Exercise: Restate the full listing word for word and leave the pictures out.

Data section:
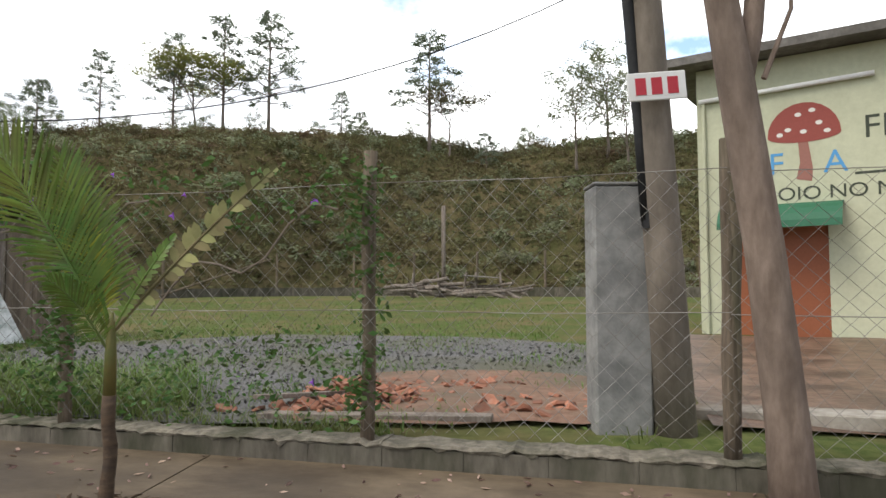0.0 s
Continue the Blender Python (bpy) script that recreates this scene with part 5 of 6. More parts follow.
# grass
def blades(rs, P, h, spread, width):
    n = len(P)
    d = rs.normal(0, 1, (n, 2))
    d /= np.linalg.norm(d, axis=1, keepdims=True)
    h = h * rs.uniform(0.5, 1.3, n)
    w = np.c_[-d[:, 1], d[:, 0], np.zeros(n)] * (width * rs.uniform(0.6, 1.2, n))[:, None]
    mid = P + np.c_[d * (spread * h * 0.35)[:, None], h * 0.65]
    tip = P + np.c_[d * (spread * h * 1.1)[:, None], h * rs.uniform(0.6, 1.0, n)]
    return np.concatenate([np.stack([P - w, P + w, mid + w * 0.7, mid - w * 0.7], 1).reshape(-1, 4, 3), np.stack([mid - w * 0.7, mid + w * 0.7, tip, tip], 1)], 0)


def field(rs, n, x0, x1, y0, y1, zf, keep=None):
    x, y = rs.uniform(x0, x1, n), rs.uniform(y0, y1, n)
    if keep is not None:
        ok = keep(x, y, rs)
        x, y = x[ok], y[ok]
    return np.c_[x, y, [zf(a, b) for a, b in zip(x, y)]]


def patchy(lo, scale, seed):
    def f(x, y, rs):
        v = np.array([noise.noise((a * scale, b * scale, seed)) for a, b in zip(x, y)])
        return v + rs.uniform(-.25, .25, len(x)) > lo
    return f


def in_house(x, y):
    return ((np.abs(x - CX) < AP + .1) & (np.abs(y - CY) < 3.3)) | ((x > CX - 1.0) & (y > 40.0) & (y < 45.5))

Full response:
0.0 s
Continue the Blender Python (bpy) script that recreates this scene with part 5 of 6. More parts follow.
# grass
def blades(rs, P, h, spread, width):
    n = len(P)
    d = rs.normal(0, 1, (n, 2))
    d /= np.linalg.norm(d, axis=1, keepdims=True)
    h = h * rs.uniform(0.5, 1.3, n)
    w = np.c_[-d[:, 1], d[:, 0], np.zeros(n)] * (width * rs.uniform(0.6, 1.2, n))[:, None]
    mid = P + np.c_[d * (spread * h * 0.35)[:, None], h * 0.65]
    tip = P + np.c_[d * (spread * h * 1.1)[:, None], h * rs.uniform(0.6, 1.0, n)]
    return np.concatenate([np.stack([P - w, P + w, mid + w * 0.7, mid - w * 0.7], 1).reshape(-1, 4, 3), np.stack([mid - w * 0.7, mid + w * 0.7, tip, tip], 1)], 0)


def field(rs, n, x0, x1, y0, y1, zf, keep=None):
    x, y = rs.uniform(x0, x1, n), rs.uniform(y0, y1, n)
    if keep is not None:
        ok = keep(x, y, rs)
        x, y = x[ok], y[ok]
    return np.c_[x, y, [zf(a, b) for a, b in zip(x, y)]]


def patchy(lo, scale, seed):
    def f(x, y, rs):
        v = np.array([noise.noise((a * scale, b * scale, seed)) for a, b in zip(x, y)])
        return v + rs.uniform(-.25, .25, len(x)) > lo
    return f


def in_house(x, y):
    return ((np.abs(x - CX) < AP + .1) & (np.abs(y - CY) < 3.3)) | ((x > CX - 1.0) & (y > 40.0) & (y < 45.5))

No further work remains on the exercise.